Ma il samaritano se ne infischia delle regole dell’etichetta. I dettami del buonsenso li lascia andare e le giustificazioni del suo dovere (avrà avuto anche lui un lavoro da fare, o vogliamo davvero sempre pensare che gli altri – i diversi – son sempre in giro a far niente?) non le ha neppure prese in considerazione. Di fronte ha un uomo moribondo, un sofferente. Questo è quello che conta. Il resto viene dopo. Il samaritano si lascia sprogrammare perchè ha gli occhi aperti.
Mi piace pensare che fosse una persona semplice, molto probabilmente analfabeta. Perchè gli educati e gli elaborati hanno sempre mille modi di tirar fuori scuse per la loro indifferenza. Invece i semplici rispondono ai problemi in modo semplice. Vedono uno in difficoltà e lo aiutano. Non fanno clamore, non scrivono riflessioni sui giornali, non alzano la voce in modo isterico urlando all’ingiustizia sociale. O almeno, non dopo aver risposto al problema che giace alla loro porta.
In un mondo in cui tutto ci dice che possiamo amare solo ciò che conosciamo – ovvero, prima ti denudi di fronte a me e poi ti concedo il mio facebookiano “Mi piace”, questo strano personaggio di Samaria (che poi altri non è che Cristo) ci mostra la verità delle parole di S. Agostino: “conosci solo ciò che ami”. Prima fai il passo di amare, di servire, di lasciarti compromettere, e poi arriverai a conoscere, a capire. Se invece decidi di vivere nel freddo castello del tuo buonsenso, dei tuoi doveri e della tua reputazione, sappi che quel castello si rimpicciolerà fino a diventare la tua tomba.

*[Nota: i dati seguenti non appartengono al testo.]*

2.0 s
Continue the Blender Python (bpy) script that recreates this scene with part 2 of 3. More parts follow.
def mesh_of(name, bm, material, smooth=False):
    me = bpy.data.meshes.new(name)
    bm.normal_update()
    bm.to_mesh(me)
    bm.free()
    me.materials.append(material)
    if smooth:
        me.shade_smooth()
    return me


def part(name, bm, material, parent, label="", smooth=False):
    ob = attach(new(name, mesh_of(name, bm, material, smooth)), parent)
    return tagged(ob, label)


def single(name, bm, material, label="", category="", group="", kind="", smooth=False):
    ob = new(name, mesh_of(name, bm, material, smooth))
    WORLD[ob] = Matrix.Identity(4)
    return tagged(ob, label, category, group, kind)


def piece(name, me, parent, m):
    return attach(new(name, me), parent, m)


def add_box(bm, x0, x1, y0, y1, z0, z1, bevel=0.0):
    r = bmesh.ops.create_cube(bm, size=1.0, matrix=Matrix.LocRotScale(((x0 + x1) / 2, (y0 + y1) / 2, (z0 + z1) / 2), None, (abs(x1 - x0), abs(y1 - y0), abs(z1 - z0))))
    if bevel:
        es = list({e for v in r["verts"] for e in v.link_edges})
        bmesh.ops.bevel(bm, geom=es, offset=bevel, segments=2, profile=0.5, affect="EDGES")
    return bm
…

Ho letto da qualche parte tre versi di William Blake:
ho cercato il mio Dio, ma lui è misterioso
ho cercato il mio prossimo, e ho trovato tutti e tre.
Chissà che la parabola del buon samaritano non ci insegni a lasciarci sprogrammare, ad uscire dal nostro guscio. Allora sarà Pasqua di Resurrezione per tutti noi. Auguri!